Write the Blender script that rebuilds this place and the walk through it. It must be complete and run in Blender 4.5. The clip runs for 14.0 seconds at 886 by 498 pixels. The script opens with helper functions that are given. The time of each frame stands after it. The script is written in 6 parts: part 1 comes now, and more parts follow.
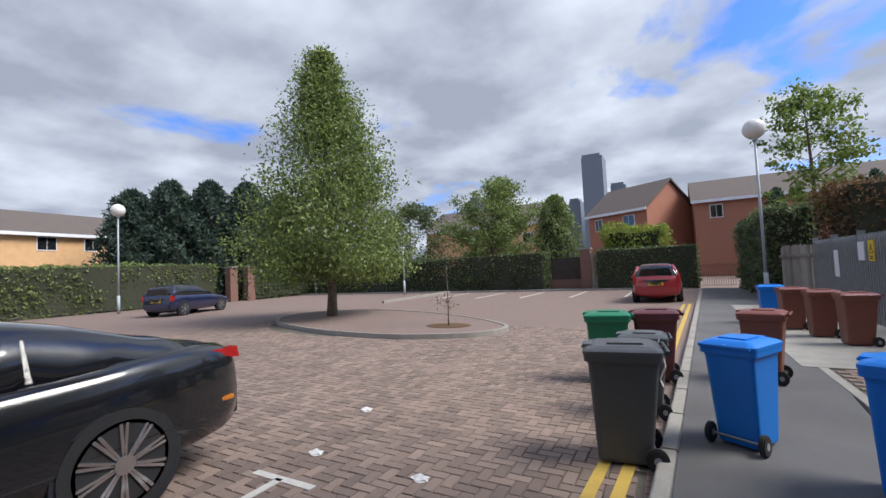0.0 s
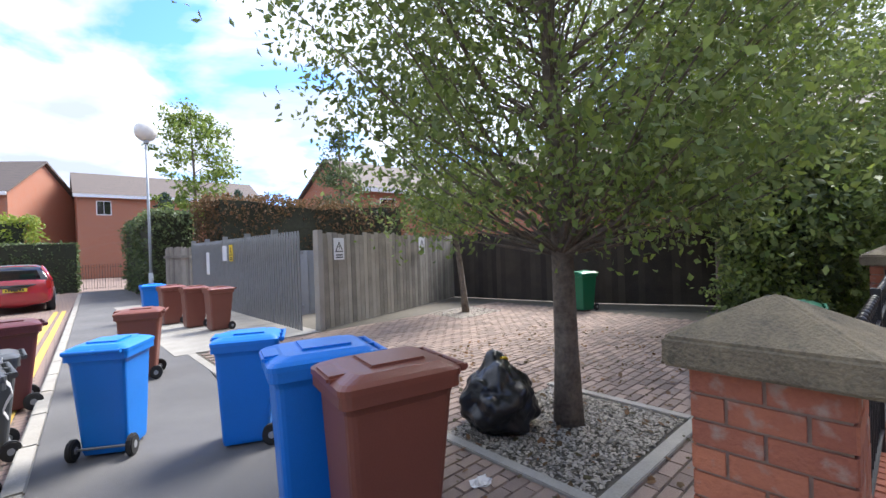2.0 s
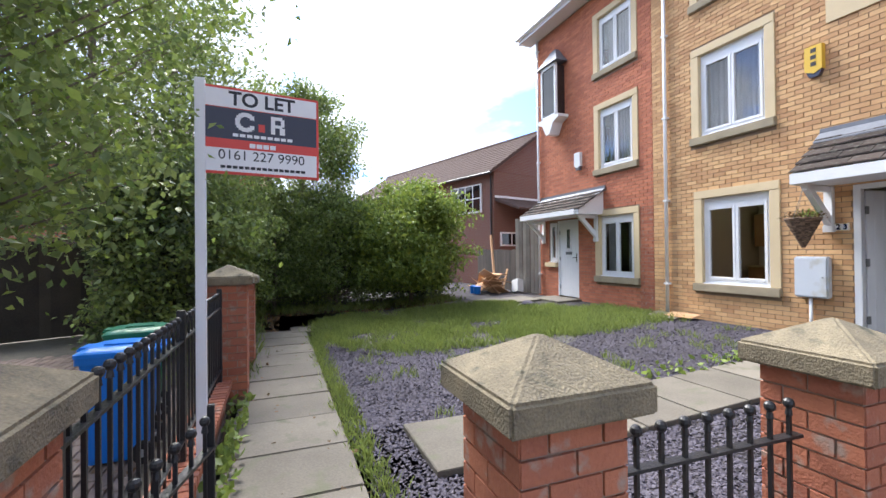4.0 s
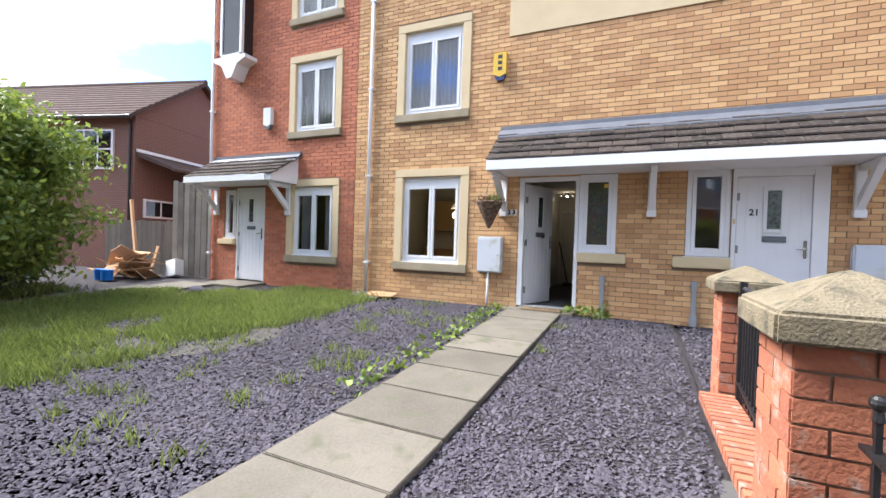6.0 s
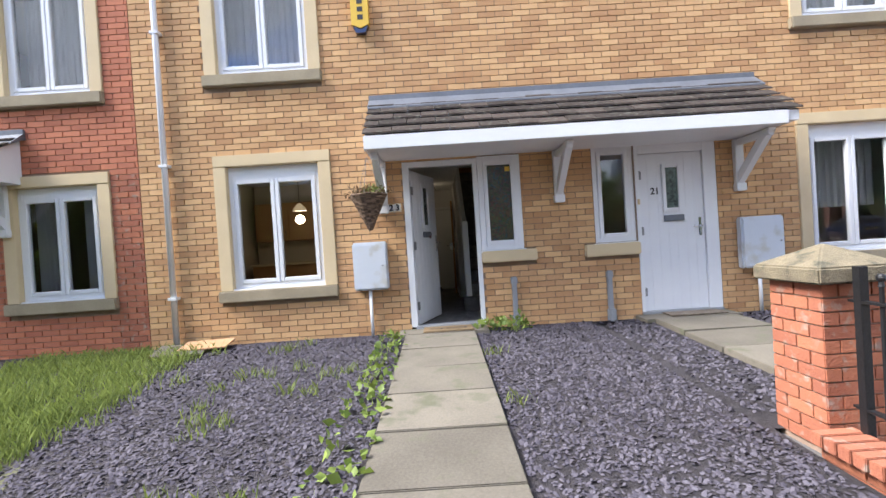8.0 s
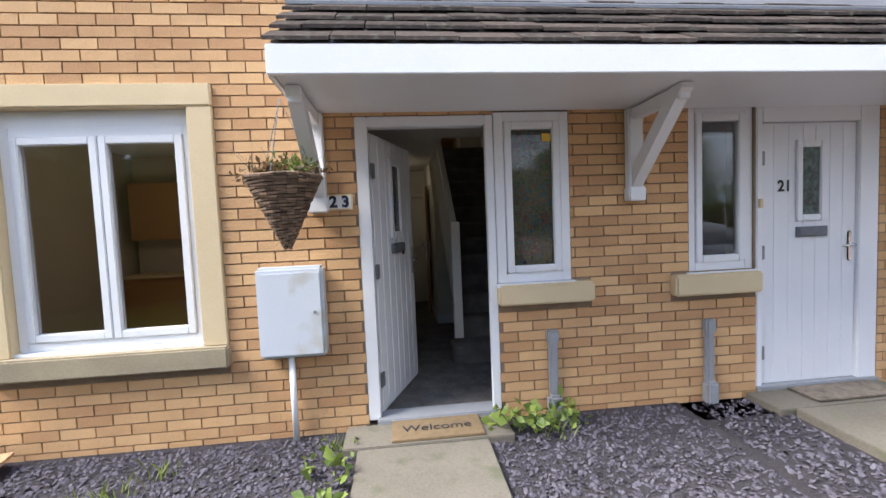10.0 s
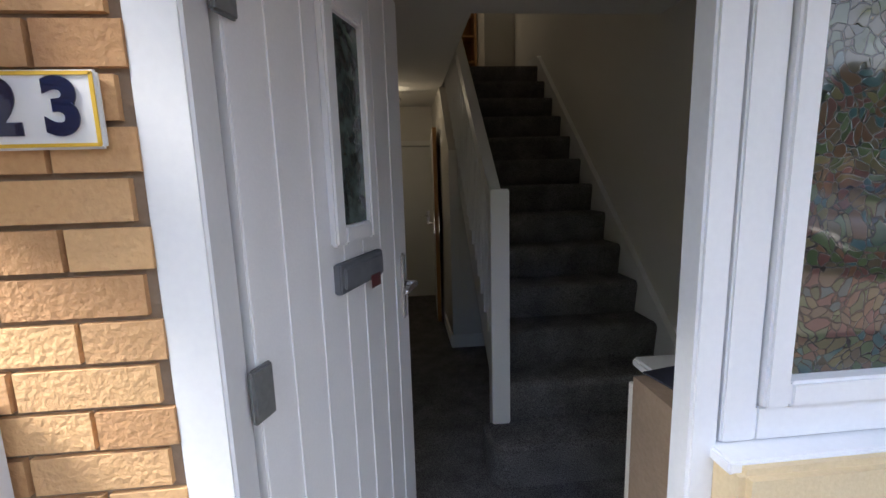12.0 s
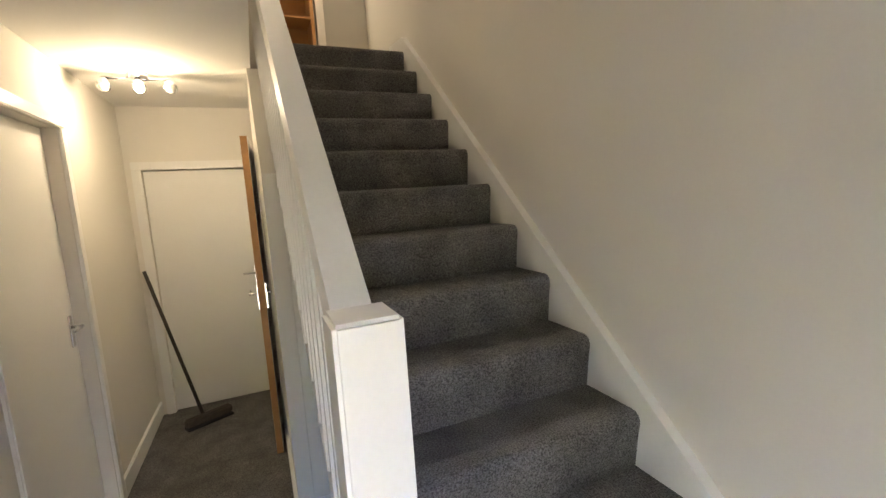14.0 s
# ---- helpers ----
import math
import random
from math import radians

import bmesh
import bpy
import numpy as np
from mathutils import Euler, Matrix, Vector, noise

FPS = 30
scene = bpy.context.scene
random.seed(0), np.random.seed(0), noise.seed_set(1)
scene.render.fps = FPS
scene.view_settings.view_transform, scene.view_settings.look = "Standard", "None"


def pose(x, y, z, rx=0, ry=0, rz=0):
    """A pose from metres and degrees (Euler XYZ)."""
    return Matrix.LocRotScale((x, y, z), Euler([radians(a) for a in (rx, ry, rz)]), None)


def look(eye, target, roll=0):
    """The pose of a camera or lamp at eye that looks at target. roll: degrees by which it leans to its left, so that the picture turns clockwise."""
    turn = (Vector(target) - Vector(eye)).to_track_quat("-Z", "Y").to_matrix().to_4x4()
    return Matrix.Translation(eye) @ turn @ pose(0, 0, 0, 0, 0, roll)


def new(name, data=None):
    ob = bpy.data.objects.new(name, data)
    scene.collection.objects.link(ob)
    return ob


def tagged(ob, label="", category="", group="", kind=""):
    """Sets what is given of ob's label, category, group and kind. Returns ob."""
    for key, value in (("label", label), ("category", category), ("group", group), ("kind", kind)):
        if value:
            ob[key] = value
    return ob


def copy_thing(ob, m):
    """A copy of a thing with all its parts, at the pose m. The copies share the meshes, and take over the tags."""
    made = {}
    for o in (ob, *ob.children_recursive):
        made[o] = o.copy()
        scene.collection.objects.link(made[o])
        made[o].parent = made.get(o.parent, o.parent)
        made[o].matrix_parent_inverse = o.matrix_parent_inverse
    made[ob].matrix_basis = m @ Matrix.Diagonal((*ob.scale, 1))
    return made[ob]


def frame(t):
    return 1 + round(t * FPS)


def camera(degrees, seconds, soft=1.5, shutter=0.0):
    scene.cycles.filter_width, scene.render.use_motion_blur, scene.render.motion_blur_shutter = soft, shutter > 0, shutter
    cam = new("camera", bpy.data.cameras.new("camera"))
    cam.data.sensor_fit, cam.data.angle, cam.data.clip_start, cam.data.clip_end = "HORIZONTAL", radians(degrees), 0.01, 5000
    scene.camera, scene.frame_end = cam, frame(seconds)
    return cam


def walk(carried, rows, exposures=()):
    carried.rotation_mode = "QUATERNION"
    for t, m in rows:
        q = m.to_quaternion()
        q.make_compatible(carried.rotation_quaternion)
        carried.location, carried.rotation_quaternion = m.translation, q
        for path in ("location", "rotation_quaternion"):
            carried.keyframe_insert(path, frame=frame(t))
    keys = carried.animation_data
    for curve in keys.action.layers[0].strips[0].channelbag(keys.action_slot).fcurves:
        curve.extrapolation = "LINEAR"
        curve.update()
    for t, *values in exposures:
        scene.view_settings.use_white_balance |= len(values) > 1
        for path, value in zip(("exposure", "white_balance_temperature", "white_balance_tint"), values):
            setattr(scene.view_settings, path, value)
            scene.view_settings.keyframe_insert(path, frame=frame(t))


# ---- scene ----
cam = camera(92.3, 14.0)
PATH = [
    (0, (3.94, -7.92, 1.287), (4.904, -9.67, 1.388), -2.6),
    (0.5, (3.891, -7.975, 1.294), (4.349, -9.92, 1.367), -2.7),
    (1, (3.88, -7.994, 1.296), (3.686, -9.984, 1.335), -3.4),
    (1.5, (3.863, -7.942, 1.29), (3.069, -9.778, 1.287), -3.4),
    (2, (3.855, -7.945, 1.26), (2.506, -9.422, 1.252), -2.0),
    (2.5, (3.75, -7.765, 1.265), (2.031, -8.788, 1.237), -1.5),
    (3, (3.625, -7.593, 1.27), (1.674, -8.033, 1.247), -1.2),
    (3.5, (3.562, -7.49, 1.29), (1.57, -7.309, 1.289), -1.4),
    (4, (3.465, -7.535, 1.282), (1.602, -6.808, 1.299), -0.6),
    (4.2, (3.40, -7.505, 1.28), (1.595, -6.643, 1.308), 0.3),
    (5.2, (2.52, -7.36, 1.16), (1.36, -5.72, 1.16), 0.9),
    (6.3, (1.596, -6.915, 1.03), (0.896, -5.042, 1.003), 0.4),
    (6.5, (1.430, -6.795, 1.03), (0.855, -4.879, 1.005), -1.3),
    (7, (1.08, -6.505, 1.05), (0.79, -4.527, 1.004), -1.5),
    (7.5, (0.755, -6.04, 1.07), (0.547, -4.051, 1.059), -2.5),
    (8, (0.435, -5.535, 1.075), (0.447, -3.535, 1.054), -3.7),
    (8.2, (0.385, -5.315, 1.08), (0.445, -3.316, 1.050), -3.7),
    (10.3, (0.266, -2.663, 1.43), (0.484, -0.678, 1.307), -2.3),
    (10.5, (0.272, -2.437, 1.427), (0.496, -0.453, 1.314), -2.3),
    (11, (0.344, -1.856, 1.474), (0.543, 0.131, 1.372), -2.0),
    (11.5, (0.34, -1.304, 1.485), (0.553, 0.683, 1.397), -2.4),
    (12, (0.392, -0.693, 1.472), (0.568, 1.274, 1.156), -1.7),
    (12.5, (0.438, -0.278, 1.46), (0.842, 1.638, 1.05), -0.9),
    (13, (0.532, 0.135, 1.479), (1.24, 1.954, 1.046), -5.1),
    (13.5, (0.648, 0.536, 1.528), (1.387, 2.349, 1.121), -5.6),
    (14, (0.739, 0.812, 1.572), (1.525, 2.634, 1.325), -3.7),
]
walk(cam, [(t, look(eye, target, roll)) for t, eye, target, roll in PATH], exposures=[(0, 0.45, 6300, 10), (1.5, 1.1, 6150, 10), (2.5, 1.85, 6400, 12), (3, 1.95, 6450, 11), (4, 1.75, 6250, 10), (6.5, 1.9, 6300, 10), (8, 1.75, 6250, 10), (10.5, 1.8, 6300, 10), (11, 1.95, 6300, 10), (12, 2.5, 6300, 10), (12.5, 3.2, 6350, 10), (13, 4.6, 6500, 10), (14, 5.55, 6850, 10)])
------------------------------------
--- Exercise requirements ---
Your task is to restate word for word the lines from the top of the data to the line containing "made[o].parent = made.get(o.parent, o.parent)", both ends included, with every picture left out.

--- Exercise response ---
Write the Blender script that rebuilds this place and the walk through it. It must be complete and run in Blender 4.5. The clip runs for 14.0 seconds at 886 by 498 pixels. The script opens with helper functions that are given. The time of each frame stands after it. The script is written in 6 parts: part 1 comes now, and more parts follow.
0.0 s
2.0 s
4.0 s
6.0 s
8.0 s
10.0 s
12.0 s
14.0 s
# ---- helpers ----
import math
import random
from math import radians

import bmesh
import bpy
import numpy as np
from mathutils import Euler, Matrix, Vector, noise

FPS = 30
scene = bpy.context.scene
random.seed(0), np.random.seed(0), noise.seed_set(1)
scene.render.fps = FPS
scene.view_settings.view_transform, scene.view_settings.look = "Standard", "None"


def pose(x, y, z, rx=0, ry=0, rz=0):
    """A pose from metres and degrees (Euler XYZ)."""
    return Matrix.LocRotScale((x, y, z), Euler([radians(a) for a in (rx, ry, rz)]), None)


def look(eye, target, roll=0):
    """The pose of a camera or lamp at eye that looks at target. roll: degrees by which it leans to its left, so that the picture turns clockwise."""
    turn = (Vector(target) - Vector(eye)).to_track_quat("-Z", "Y").to_matrix().to_4x4()
    return Matrix.Translation(eye) @ turn @ pose(0, 0, 0, 0, 0, roll)


def new(name, data=None):
    ob = bpy.data.objects.new(name, data)
    scene.collection.objects.link(ob)
    return ob


def tagged(ob, label="", category="", group="", kind=""):
    """Sets what is given of ob's label, category, group and kind. Returns ob."""
    for key, value in (("label", label), ("category", category), ("group", group), ("kind", kind)):
        if value:
            ob[key] = value
    return ob


def copy_thing(ob, m):
    """A copy of a thing with all its parts, at the pose m. The copies share the meshes, and take over the tags."""
    made = {}
    for o in (ob, *ob.children_recursive):
        made[o] = o.copy()
        scene.collection.objects.link(made[o])
        made[o].parent = made.get(o.parent, o.parent)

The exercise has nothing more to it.